Kurz nachdem ich den Kompositionsauftrag erhielt, ein Duo für eine tiefe Männerstimme und ein Instrument zu schreiben, startete der Angriffskrieg Russlands auf die Ukraine ...
Mir war sofort klar, dass ich nach diesem Ereignis nicht einfach zur Tagesordnung übergehen konnte.
Ich empfand es als wichtig, bei der Textauswahl für das neue Werk darauf zu reagieren.
So sprach ich mit Solomiya Moroz, einer befreundeten kanadisch-ukrainischen Performerin und Komponistin, und fragte sie, ob sie mich in Kontakt mit ukrainischen Schriftsteller:innen aus der queeren Szene bringen könnte. Mit ihrer Hilfe gelang es mir, mit einigen ukrainischen Dichter:innen in Austausch zu treten. Es waren schließlich Iryna Shuvalovas aktuellen Gedichte, die mich besonders ansprachen. Wir standen dann einigen Wochen in Verbindung, kommunizierten über E-Mail und soziale Netzwerke.
Zuletzt schickte sie mir ihr Gedicht if I am not being killed ..., welches schließlich die Textgrundlage für die Komposition wurde.

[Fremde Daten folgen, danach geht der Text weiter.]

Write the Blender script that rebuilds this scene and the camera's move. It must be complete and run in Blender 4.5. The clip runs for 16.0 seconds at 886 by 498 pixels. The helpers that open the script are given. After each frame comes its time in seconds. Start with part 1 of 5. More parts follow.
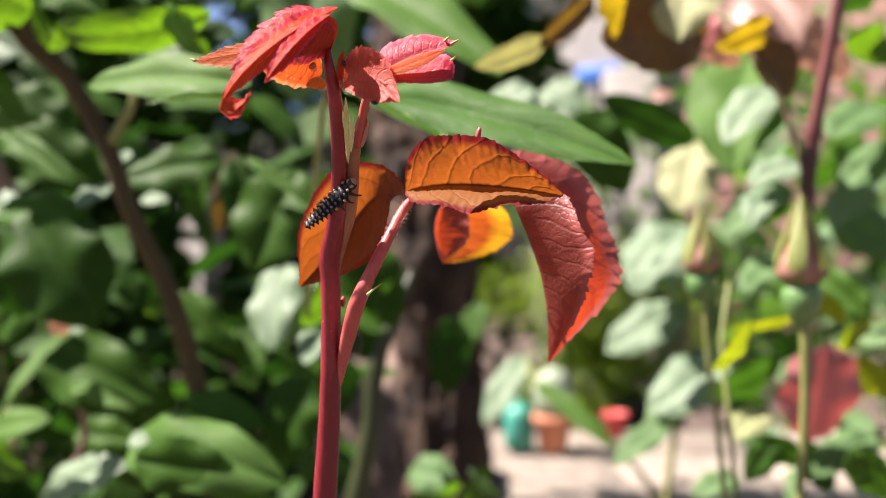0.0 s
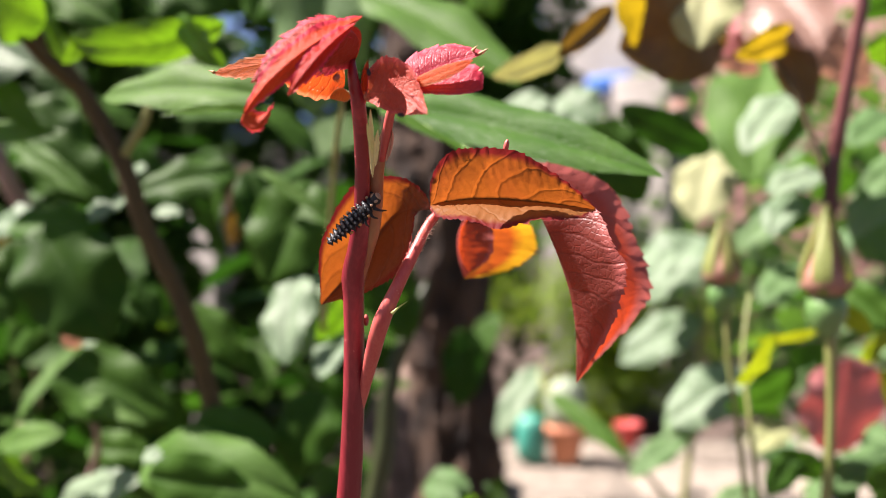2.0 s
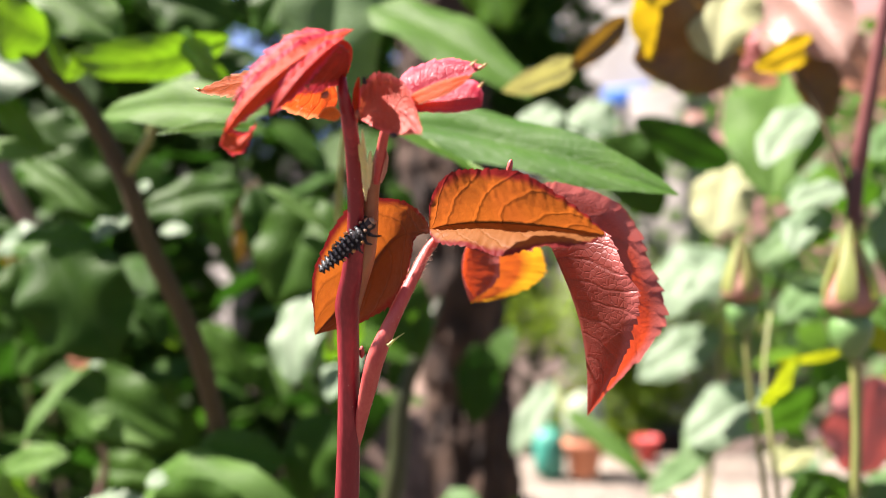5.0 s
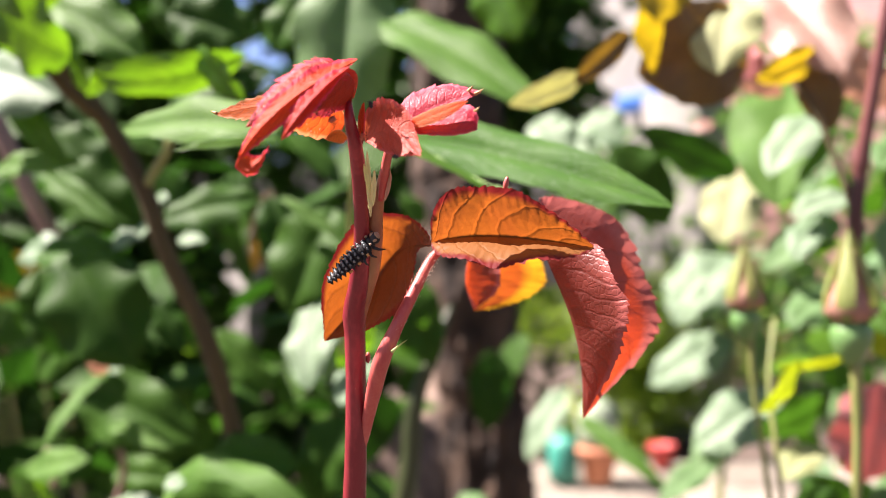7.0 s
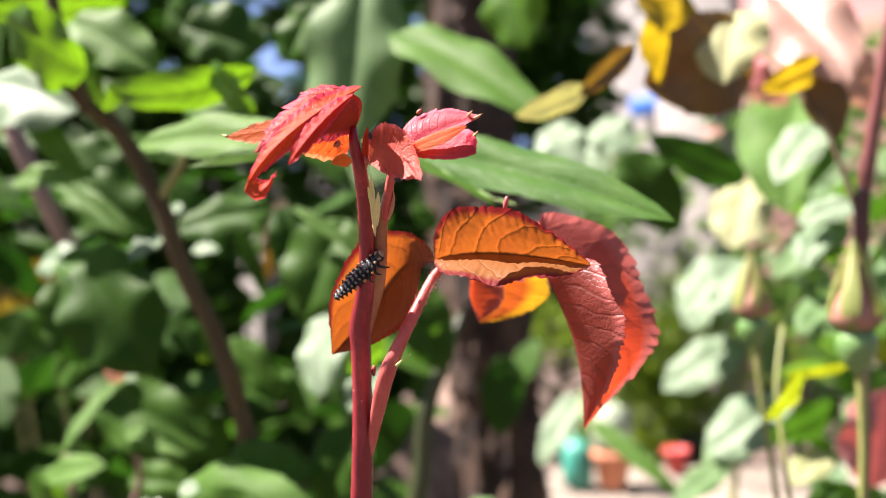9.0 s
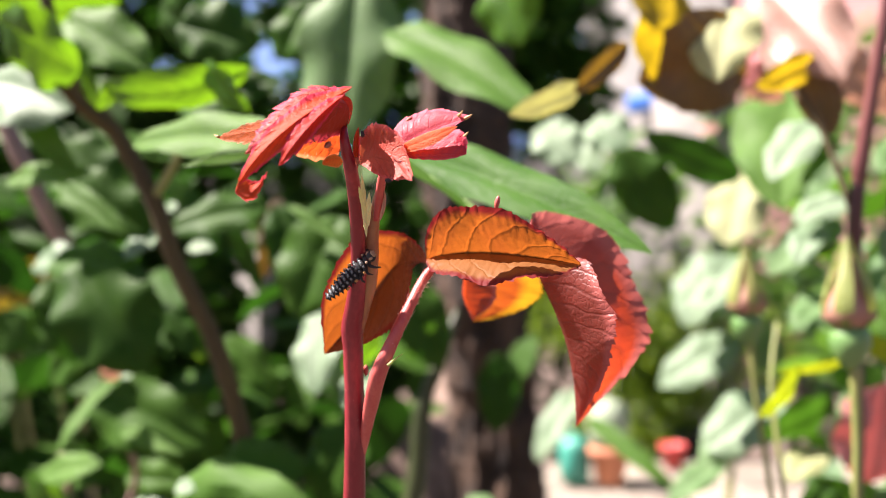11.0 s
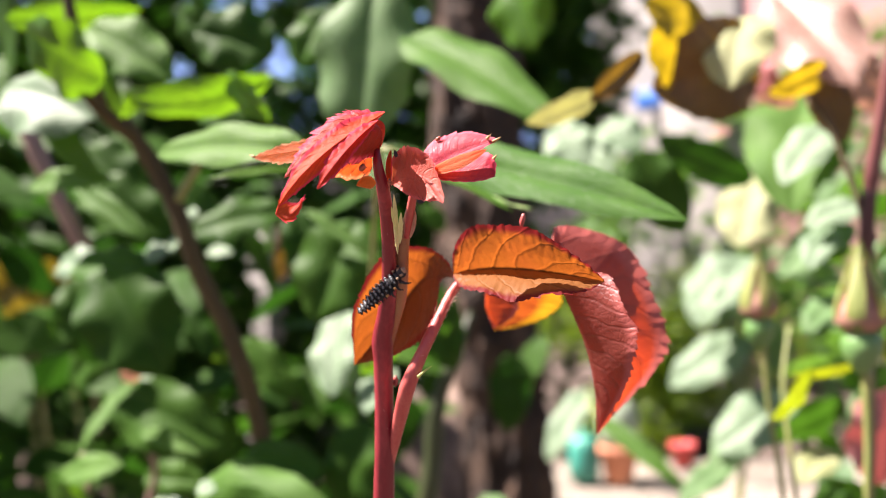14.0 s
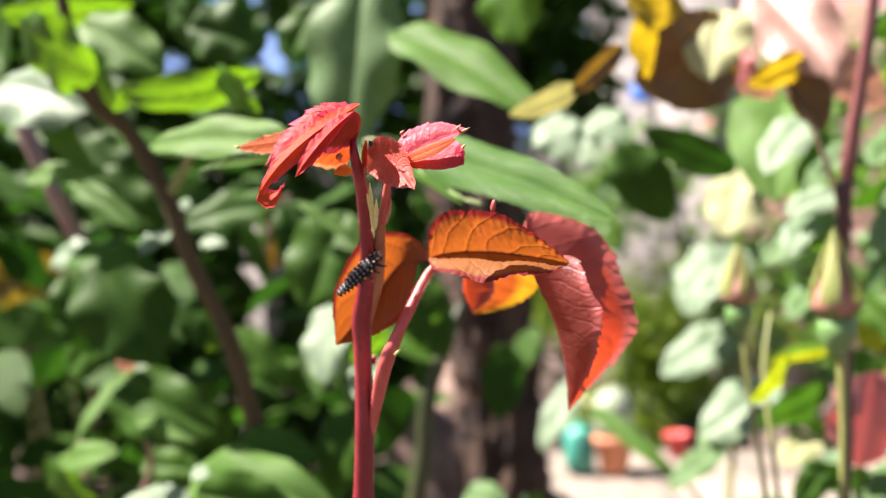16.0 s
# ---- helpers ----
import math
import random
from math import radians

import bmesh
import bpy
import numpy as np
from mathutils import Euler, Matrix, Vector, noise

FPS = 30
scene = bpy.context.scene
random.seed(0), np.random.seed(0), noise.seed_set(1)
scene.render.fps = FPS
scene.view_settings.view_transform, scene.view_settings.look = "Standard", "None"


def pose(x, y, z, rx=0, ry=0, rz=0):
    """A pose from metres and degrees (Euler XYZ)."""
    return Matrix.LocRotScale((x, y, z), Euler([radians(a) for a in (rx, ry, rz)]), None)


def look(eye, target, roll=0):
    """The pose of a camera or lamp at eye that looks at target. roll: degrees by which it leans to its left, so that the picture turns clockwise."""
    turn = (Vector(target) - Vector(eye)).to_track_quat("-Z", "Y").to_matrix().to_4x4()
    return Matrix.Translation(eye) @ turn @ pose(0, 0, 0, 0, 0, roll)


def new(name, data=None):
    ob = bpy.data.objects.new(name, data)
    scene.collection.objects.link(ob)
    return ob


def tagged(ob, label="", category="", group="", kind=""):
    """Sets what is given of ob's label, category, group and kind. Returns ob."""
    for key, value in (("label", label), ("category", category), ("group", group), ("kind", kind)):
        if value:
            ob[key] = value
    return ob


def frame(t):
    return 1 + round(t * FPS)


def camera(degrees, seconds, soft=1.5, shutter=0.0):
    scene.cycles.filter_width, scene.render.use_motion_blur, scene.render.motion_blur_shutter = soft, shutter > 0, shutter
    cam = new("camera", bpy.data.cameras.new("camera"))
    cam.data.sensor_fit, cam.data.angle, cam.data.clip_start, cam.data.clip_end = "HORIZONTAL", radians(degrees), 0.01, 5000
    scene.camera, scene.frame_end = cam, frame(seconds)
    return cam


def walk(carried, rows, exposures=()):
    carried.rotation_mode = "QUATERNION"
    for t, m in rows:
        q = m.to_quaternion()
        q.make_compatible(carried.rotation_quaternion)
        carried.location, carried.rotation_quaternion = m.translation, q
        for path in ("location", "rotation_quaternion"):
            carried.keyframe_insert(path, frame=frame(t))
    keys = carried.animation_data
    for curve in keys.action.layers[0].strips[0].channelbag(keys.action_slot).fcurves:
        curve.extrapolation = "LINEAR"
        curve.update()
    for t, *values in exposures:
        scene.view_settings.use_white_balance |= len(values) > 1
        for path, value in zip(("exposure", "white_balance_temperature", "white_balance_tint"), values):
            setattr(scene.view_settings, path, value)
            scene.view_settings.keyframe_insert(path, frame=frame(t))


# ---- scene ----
cam = camera(51.89, 16.0, soft=0.8)
cam.data.dof.use_dof = True          # a phone's small lens held close: the garden behind goes soft
cam.data.dof.focus_distance = 0.132
cam.data.dof.aperture_fstop = 15.5
# seconds, eye (metres), yaw, pitch, roll (degrees)
PATH = [
    (0, 0.00000, -0.00000, 1.00000, 0.000, 0.001, 0.000),
    (0.5, -0.00029, 0.00212, 0.99901, -0.032, 0.142, -0.034),
    (1, -0.00130, 0.00084, 0.99937, 0.166, 0.306, 0.080),
    (1.5, -0.00214, 0.00181, 1.00140, 0.402, 0.462, 0.204),
    (2, -0.00247, 0.00467, 1.00105, 0.647, 0.597, 0.188),
    (2.5, -0.00168, 0.00807, 1.00335, 1.079, 0.777, 0.298),
    (3, 0.00015, 0.01060, 1.00563, 1.156, 0.895, 0.427),
    (3.5, -0.00057, 0.01358, 1.00429, 1.128, 1.023, 0.384),
    (6, 0.00117, 0.01185, 1.00312, 2.190, 1.603, 0.471),
    (6.5, 0.00195, 0.00891, 1.00451, 2.322, 1.704, 0.538),
    (7, 0.00226, 0.00472, 1.00379, 2.655, 1.817, 0.467),
    (7.5, 0.00480, 0.00518, 1.00504, 2.935, 1.896, 0.536),
    (8, 0.00635, 0.00337, 1.00539, 3.154, 2.000, 0.584),
    (8.5, 0.00656, 0.00101, 1.00699, 3.361, 2.091, 0.650),
    (9, 0.00431, -0.00022, 1.00568, 3.542, 2.064, 0.677),
    (11.5, 0.00532, -0.00071, 1.00621, 3.348, 1.836, 0.831),
    (12, 0.00524, -0.00170, 1.00628, 3.556, 1.978, 0.644),
    (12.5, 0.00885, -0.00108, 1.00706, 3.441, 1.986, 0.637),
    (13, 0.00773, -0.00086, 1.00850, 3.672, 2.008, 0.821),
    (13.5, 0.00463, -0.00436, 1.00971, 3.935, 1.979, 0.673),
    (14, 0.00256, -0.00612, 1.00896, 3.898, 1.700, 0.804),
    (14.5, 0.00381, -0.00554, 1.00814, 3.783, 1.505, 0.826),
    (15, 0.00589, -0.00529, 1.00699, 3.741, 1.391, 0.802),
    (15.5, 0.00424, -0.00957, 1.00692, 3.547, 1.326, 0.788),
    (16, 0.00672, -0.01393, 1.00728, 3.689, 1.253, 1.120),
]
walk(cam, [(t, pose(x, y, z, 90 + pitch, roll, yaw)) for t, x, y, z, yaw, pitch, roll in PATH],
     exposures=[(0.0, 1.94, 6600, 21), (2.0, 1.92, 6600, 21), (2.6, 1.92, 6600, 21), (3.0, 1.84, 6600, 21), (3.4, 2.01, 6600, 21), (3.7, 2.06, 6600, 21), (5.8, 2.25, 6600, 21), (8.0, 2.27, 6600, 21), (12.0, 2.29, 6600, 21), (16.0, 2.27, 6600, 21)])

# ---- light ----
SUN = Vector((-0.55, 0.02, 0.82)).normalized()      # towards the sun: high, beside the shoot
world = bpy.data.worlds.new("sky")
scene.world = world
world.use_nodes = True
wn = world.node_tree.nodes
sky = wn.new("ShaderNodeTexSky")
sky.sky_type, sky.sun_disc = "NISHITA", False
sky.sun_elevation = math.asin(SUN.z)
sky.sun_rotation = math.atan2(SUN.x, SUN.y)
world.node_tree.links.new(sky.outputs[0], wn["Background"].inputs[0])
wn["Background"].inputs[1].default_value = 0.030
sun = new("sun", bpy.data.lights.new("sun", "SUN"))
sun.data.energy, sun.data.angle, sun.data.color = 5.0, radians(0.6), (1.0, 0.935, 0.85)
sun.matrix_world = look(tuple(SUN * 8), (0, 0, 0))


# ---- materials ----
def material(name):
    m = bpy.data.materials.new(name)
    m.use_nodes = True
    nt = m.node_tree
    return m, nt, nt.nodes["Principled BSDF"], nt.nodes["Material Output"]


def node(nt, kind, **inputs):
    n = nt.nodes.new(kind)
    for key, value in inputs.items():
        n.inputs[key.replace("_", " ")].default_value = value
    return n


def math_node(nt, op, a, b=None):
    n = nt.nodes.new("ShaderNodeMath")
    n.operation = op
    for k, v in enumerate((a, b)):
        if v is None:
            continue
        if isinstance(v, (int, float)):
            n.inputs[k].default_value = v
        else:
            nt.links.new(v, n.inputs[k])
    return n.outputs[0]


def ramp(nt, fac, stops):
    n = nt.nodes.new("ShaderNodeValToRGB")
    while len(n.color_ramp.elements) < len(stops):
        n.color_ramp.elements.new(0.5)
    for e, (p, c) in zip(n.color_ramp.elements, stops):
        e.position, e.color = p, (*c, 1)
    nt.links.new(fac, n.inputs[0])
    return n.outputs[0]


def mixed(nt, fac, a, b):
    n = nt.nodes.new("ShaderNodeMix")
    n.data_type = "RGBA"
    for k, v in ((0, fac), (6, a), (7, b)):
        if isinstance(v, (int, float)):
            n.inputs[k].default_value = v
        elif isinstance(v, tuple):
            n.inputs[k].default_value = (*v, 1)
        else:
            nt.links.new(v, n.inputs[k])
    return n.outputs[2]


def leaf_material(name, face, face2, through_c, through2, shine=0.35, thin=0.5, edge=None, veins=9.0, grain=500.0, relief=0.5, spot=None, coat=0.0, gloss=0.5, edge_at=0.88, net_deep=1.0):
    """A leaf: veins drawn by its own UV (u along the midrib, v across), two face tints, light that comes through."""
    m, nt, p, out = material(name)
    L = nt.links.new
    uv = nt.nodes.new("ShaderNodeTexCoord").outputs["UV"]
    sep = nt.nodes.new("ShaderNodeSeparateXYZ")
    L(uv, sep.inputs[0])
    u, v = sep.outputs[0], math_node(nt, "ABSOLUTE", sep.outputs[1])
    obj = nt.nodes.new("ShaderNodeTexCoord").outputs["Object"]
    big = node(nt, "ShaderNodeTexNoise", Scale=grain * 0.22, Detail=3.0)
    fine = node(nt, "ShaderNodeTexNoise", Scale=grain * 2.0, Detail=4.0)
    L(obj, big.inputs["Vector"]), L(obj, fine.inputs["Vector"])
    bent = math_node(nt, "ADD", math_node(nt, "SUBTRACT", math_node(nt, "MULTIPLY", u, veins), math_node(nt, "MULTIPLY", math_node(nt, "POWER", v, 1.4), 2.1)),
                     math_node(nt, "MULTIPLY", big.outputs["Fac"], 1.5))
    saw = math_node(nt, "ABSOLUTE", math_node(nt, "SUBTRACT", math_node(nt, "FRACT", bent), 0.5))      # 0 on a side vein
    side = math_node(nt, "MINIMUM", math_node(nt, "MULTIPLY", saw, 9.0), 1.0)
    mid = math_node(nt, "MINIMUM", math_node(nt, "MULTIPLY", v, 18.0), 1.0)
    vein = math_node(nt, "MULTIPLY", math_node(nt, "MINIMUM", side, 1.0), mid)                # 0 on veins, 1 between
    net = node(nt, "ShaderNodeTexVoronoi", Scale=grain * 2.6)
    net.feature = "DISTANCE_TO_EDGE"
    L(obj, net.inputs["Vector"])
    cell = math_node(nt, "MINIMUM", math_node(nt, "MULTIPLY", net.outputs["Distance"], 7.0), 1.0)
    rnd = nt.nodes.new("ShaderNodeObjectInfo").outputs["Random"]
    # tint mottling; on the garden leaves it also stands for dappled shade
    tone = math_node(nt, "ADD", math_node(nt, "MULTIPLY", big.outputs["Fac"], 0.75), math_node(nt, "MULTIPLY", rnd, 0.35))
    colour = mixed(nt, ramp(nt, tone, [(0.38, (0, 0, 0)), (0.70, (1, 1, 1))]), face, face2)
    light = mixed(nt, ramp(nt, tone, [(0.3, (0, 0, 0)), (0.8, (1, 1, 1))]), through_c, through2)
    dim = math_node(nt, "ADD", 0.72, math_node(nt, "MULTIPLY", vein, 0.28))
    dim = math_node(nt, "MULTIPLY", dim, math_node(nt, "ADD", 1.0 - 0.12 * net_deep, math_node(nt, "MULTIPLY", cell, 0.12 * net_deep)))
    pucker_shade = math_node(nt, "ADD", 0.78, math_node(nt, "MULTIPLY", math_node(nt, "FRACT", math_node(nt, "ADD", bent, 0.5)), 0.28))     # shade of the puckered blade painted in: darker on one side of each vein
    dim = math_node(nt, "MULTIPLY", dim, pucker_shade)
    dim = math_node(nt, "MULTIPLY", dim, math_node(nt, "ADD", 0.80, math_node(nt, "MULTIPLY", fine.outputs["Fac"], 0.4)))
    grey = nt.nodes.new("ShaderNodeCombineXYZ")
    for k in range(3):
        L(dim, grey.inputs[k])
    lit = nt.nodes.new("ShaderNodeMix")
    lit.data_type, lit.blend_type = "RGBA", "MULTIPLY"
    lit.inputs[0].default_value = 1.0
    L(light, lit.inputs[6]), L(grey.outputs[0], lit.inputs[7])
    light = lit.outputs[2]
    if edge:
        rim = ramp(nt, math_node(nt, "ADD", v, math_node(nt, "MULTIPLY", big.outputs["Fac"], 0.12)), [(edge_at, (0, 0, 0)), (edge_at + 0.16, (1, 1, 1))])
        colour, light = mixed(nt, rim, colour, edge), mixed(nt, rim, light, edge)
    if spot:
        tipward = ramp(nt, math_node(nt, "ADD", u, math_node(nt, "MULTIPLY", big.outputs["Fac"], 0.3)), [(1.0, (0, 0, 0)), (1.13, (1, 1, 1))])
        light = mixed(nt, tipward, light, spot)
        colour = mixed(nt, tipward, colour, (spot[0] * 0.6, spot[1] * 0.6, spot[2]))
    L(colour, p.inputs["Base Color"])
    p.inputs["Roughness"].default_value = shine
    p.inputs["Coat Weight"].default_value = coat
    p.inputs["Specular IOR Level"].default_value = gloss
    p.inputs["Coat Roughness"].default_value = 0.25
    rough = math_node(nt, "ADD", shine - 0.08, math_node(nt, "MULTIPLY", fine.outputs["Fac"], 0.16))
    L(rough, p.inputs["Roughness"])
    bump = node(nt, "ShaderNodeBump", Strength=relief, Distance=0.0006)
    height = math_node(nt, "ADD", math_node(nt, "MULTIPLY", vein, 0.45), math_node(nt, "ADD", math_node(nt, "MULTIPLY", cell, 0.2 * net_deep), math_node(nt, "MULTIPLY", fine.outputs["Fac"], 0.35)))
    L(height, bump.inputs["Height"])
    L(bump.outputs[0], p.inputs["Normal"])
    tr = nt.nodes.new("ShaderNodeBsdfTranslucent")
    L(light, tr.inputs["Color"]), L(bump.outputs[0], tr.inputs["Normal"])
    mix = nt.nodes.new("ShaderNodeMixShader")
    mix.inputs[0].default_value = thin
    L(p.outputs[0], mix.inputs[1]), L(tr.outputs[0], mix.inputs[2]), L(mix.outputs[0], out.inputs[0])
    return m


def plain_material(name, a, b, rough=0.6, scale=40.0, relief=0.3, depth=0.002, metal=0.0, stretch=(1, 1, 1), detail=5.0, soft_light=0.0):
    """Two tints mixed by noise at two sizes, with relief."""
    m, nt, p, out = material(name)
    L = nt.links.new
    obj = nt.nodes.new("ShaderNodeTexCoord").outputs["Object"]
    mp = nt.nodes.new("ShaderNodeMapping")
    mp.inputs["Scale"].default_value = stretch
    L(obj, mp.inputs[0])
    n1 = node(nt, "ShaderNodeTexNoise", Scale=scale, Detail=detail)
    n2 = node(nt, "ShaderNodeTexNoise", Scale=scale * 9, Detail=3.0)
    L(mp.outputs[0], n1.inputs["Vector"]), L(mp.outputs[0], n2.inputs["Vector"])
    mixf = math_node(nt, "ADD", math_node(nt, "MULTIPLY", n1.outputs["Fac"], 0.75), math_node(nt, "MULTIPLY", n2.outputs["Fac"], 0.25))
    rnd = nt.nodes.new("ShaderNodeObjectInfo").outputs["Random"]
    tone = math_node(nt, "ADD", mixf, math_node(nt, "MULTIPLY", math_node(nt, "SUBTRACT", rnd, 0.5), 0.16))
    L(mixed(nt, ramp(nt, tone, [(0.36, (0, 0, 0)), (0.64, (1, 1, 1))]), a, b), p.inputs["Base Color"])
    p.inputs["Roughness"].default_value, p.inputs["Metallic"].default_value = rough, metal
    if soft_light:
        p.inputs["Subsurface Weight"].default_value = soft_light
        p.inputs["Subsurface Radius"].default_value = (0.002, 0.0008, 0.0004)
        p.inputs["Subsurface Scale"].default_value = 0.5
    bump = node(nt, "ShaderNodeBump", Strength=relief, Distance=depth)
    L(mixf, bump.inputs["Height"])
    L(bump.outputs[0], p.inputs["Normal"])
    return m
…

Am Ende des Stücks mischt sich über einen Körperschallwandler, der am Kontrabass angebracht wird, allmählich eine Zuspielung des Gedichts in ukrainischer Sprache mit der Stimme von Iryna Shuvalova hinzu.
if I am not being killed...
Iryna Shuvalova
if I am not being killed
do I have the right
to talk with those who are being killed
as an equal
do I have the right to hurt
if I’m not wounded
or complain
if I haven’t suffered losses
do I have the right
to sleepless nights
if sirens
do not wail here
now death’s proximity
lies on the table between us
like a loaf of bread
with a knife baked into it
if I am not being killed
what can I say
to those
who are
whose language has been cracked open by death
so it no longer resembles itself
now –
we no longer speak
the same language
so
if I am not being killed
do I have the right
to want to hold you
as tightly as
I used to before
when neither of us were being killed.